Start by auditing every piece of work for distinctive brand assets. List:
- Colors
- Characters.
- Sonic stingers.
- Anything that signals your brand at a glance.
Where assets exist, document and mandate them. Where they don’t, invest in creating a minimum viable set and deploy them consistently.
Months 12-24
With a foundation in place, it’s time to shift from asset hygiene to audience breadth. The data shows that once viewers are over 46, ads tend to feel less unique and less emotionally engaging, yet they’re more likely to remember which brand the ad was for.
Translation: you’re entertaining people with disposable income but not moving them.

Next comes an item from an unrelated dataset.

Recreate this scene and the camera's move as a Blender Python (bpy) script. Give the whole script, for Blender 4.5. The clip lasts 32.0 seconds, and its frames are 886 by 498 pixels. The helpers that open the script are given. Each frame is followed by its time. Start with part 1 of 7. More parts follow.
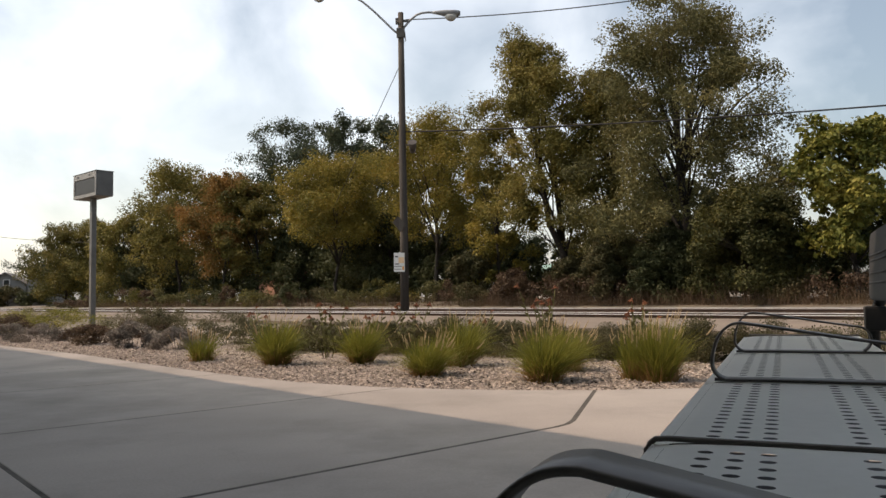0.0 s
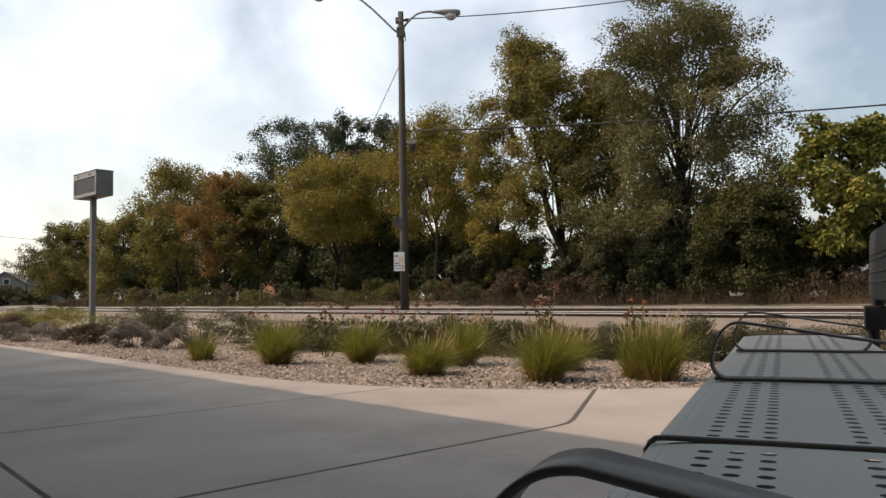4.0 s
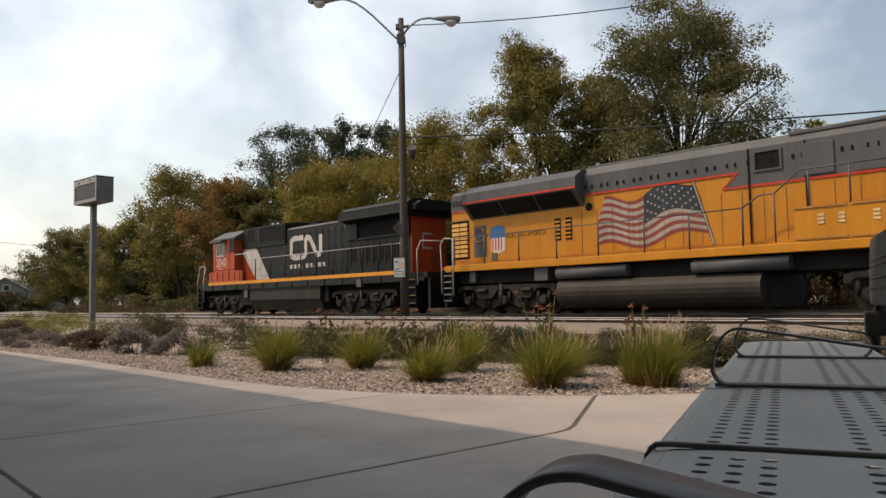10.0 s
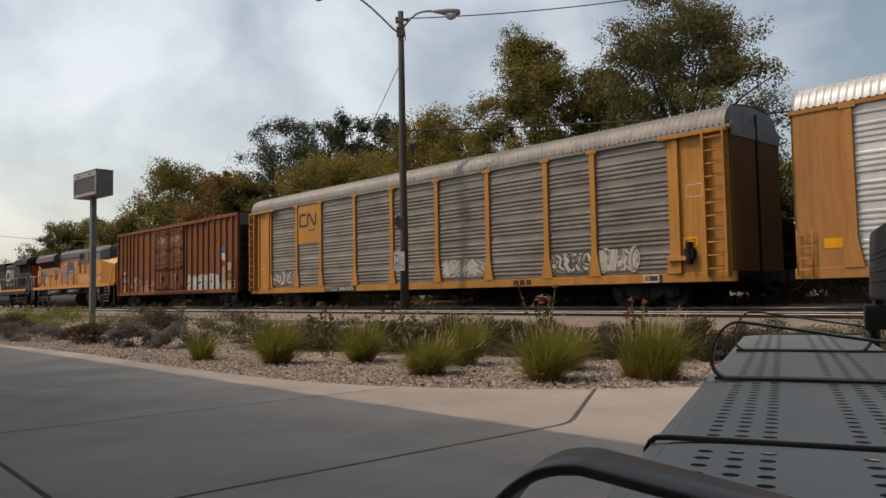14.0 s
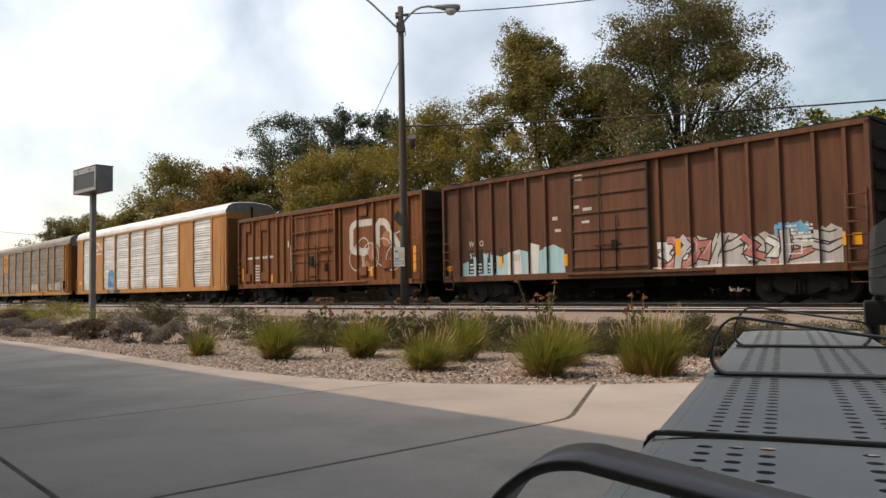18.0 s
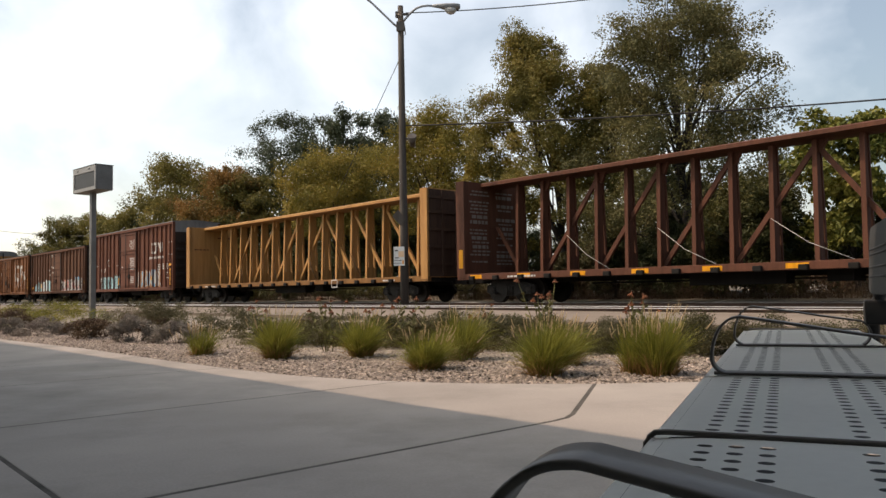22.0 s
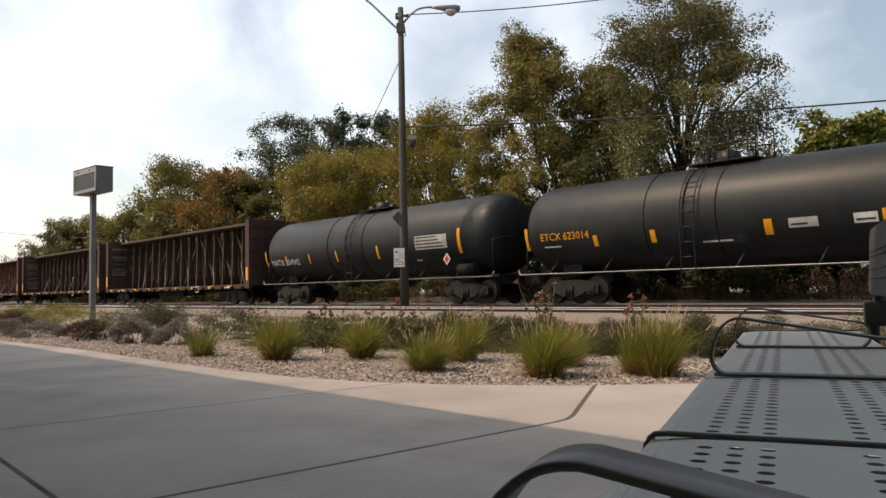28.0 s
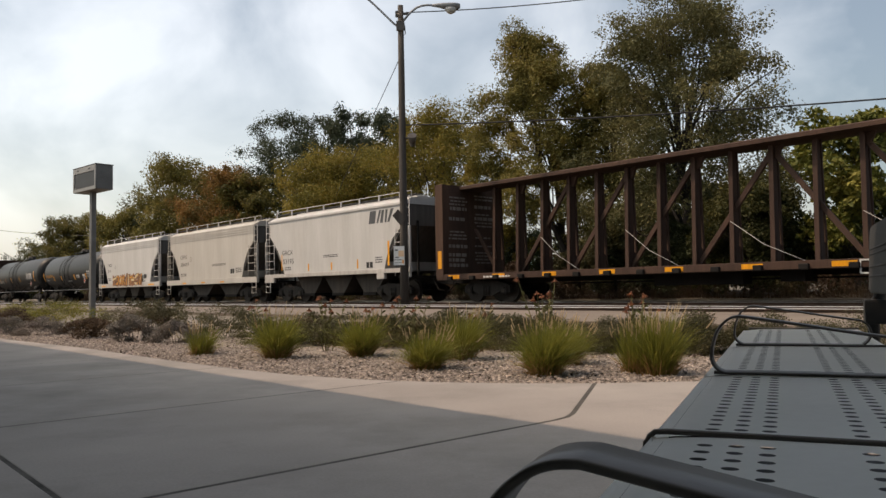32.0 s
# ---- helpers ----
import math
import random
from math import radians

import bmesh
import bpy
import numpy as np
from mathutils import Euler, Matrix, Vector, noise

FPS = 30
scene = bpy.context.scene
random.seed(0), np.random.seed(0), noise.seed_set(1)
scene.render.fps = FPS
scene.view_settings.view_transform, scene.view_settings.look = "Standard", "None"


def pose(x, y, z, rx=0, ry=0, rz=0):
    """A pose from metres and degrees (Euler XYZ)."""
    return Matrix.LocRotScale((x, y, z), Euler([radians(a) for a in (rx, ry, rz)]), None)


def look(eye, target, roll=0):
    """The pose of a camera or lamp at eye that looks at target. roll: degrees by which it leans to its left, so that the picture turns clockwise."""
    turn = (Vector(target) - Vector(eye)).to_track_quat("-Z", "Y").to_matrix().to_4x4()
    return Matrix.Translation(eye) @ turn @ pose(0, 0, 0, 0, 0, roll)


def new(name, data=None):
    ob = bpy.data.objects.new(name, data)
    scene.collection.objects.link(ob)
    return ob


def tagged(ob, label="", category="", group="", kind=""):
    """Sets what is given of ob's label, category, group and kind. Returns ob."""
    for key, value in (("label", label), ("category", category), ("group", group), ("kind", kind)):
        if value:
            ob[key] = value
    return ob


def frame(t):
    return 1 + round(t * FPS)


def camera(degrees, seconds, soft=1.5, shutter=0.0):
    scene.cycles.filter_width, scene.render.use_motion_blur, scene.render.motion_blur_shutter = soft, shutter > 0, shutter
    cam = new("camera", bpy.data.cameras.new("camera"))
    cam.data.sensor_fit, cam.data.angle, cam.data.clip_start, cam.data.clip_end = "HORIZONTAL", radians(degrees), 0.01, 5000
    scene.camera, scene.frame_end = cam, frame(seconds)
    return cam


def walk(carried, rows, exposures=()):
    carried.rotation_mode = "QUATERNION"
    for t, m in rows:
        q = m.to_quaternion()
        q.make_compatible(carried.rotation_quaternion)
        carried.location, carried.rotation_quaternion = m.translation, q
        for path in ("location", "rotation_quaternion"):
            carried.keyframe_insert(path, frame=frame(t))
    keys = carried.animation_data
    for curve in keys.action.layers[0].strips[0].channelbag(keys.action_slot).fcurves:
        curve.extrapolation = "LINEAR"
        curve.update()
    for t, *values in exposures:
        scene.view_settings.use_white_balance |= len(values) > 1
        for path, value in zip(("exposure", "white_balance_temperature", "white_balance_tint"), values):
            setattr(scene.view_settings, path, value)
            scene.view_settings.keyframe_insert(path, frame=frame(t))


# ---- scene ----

- Fund cohort-based content sprints that let your teams iterate messages for older segments without cannibalizing youth work.
- Use paid social as the petri dish and amplify only what lands.
Months 24-36
At this point, the conversation pivots to scalability. Consumers split neatly into:
- A third who respond well to AI-assisted ads.
- A third who don’t care.
- A third who are not fans of the robots at all.
That tells you AI is safe for versioning. Think thousands of cut-downs and dynamic banners, yet many consumers will not find the big idea compelling if it comes from AI.
Dig deeper: 3 reasons your paid social ads aren’t converting (and how to fix them)
Conclusion
Great creative isn’t just a nice-to-have — it’s a force multiplier when built on a solid brand foundation. Tactics like humor, celebrities and music can enhance recall or emotional connection, but only when they support and amplify your distinctive brand assets.
Consistency matters: Identify what makes your brand instantly recognizable, then let creativity build on that foundation. In an environment where attention is scarce and media spend is high, clarity and cohesion in creativity make your dollars work harder.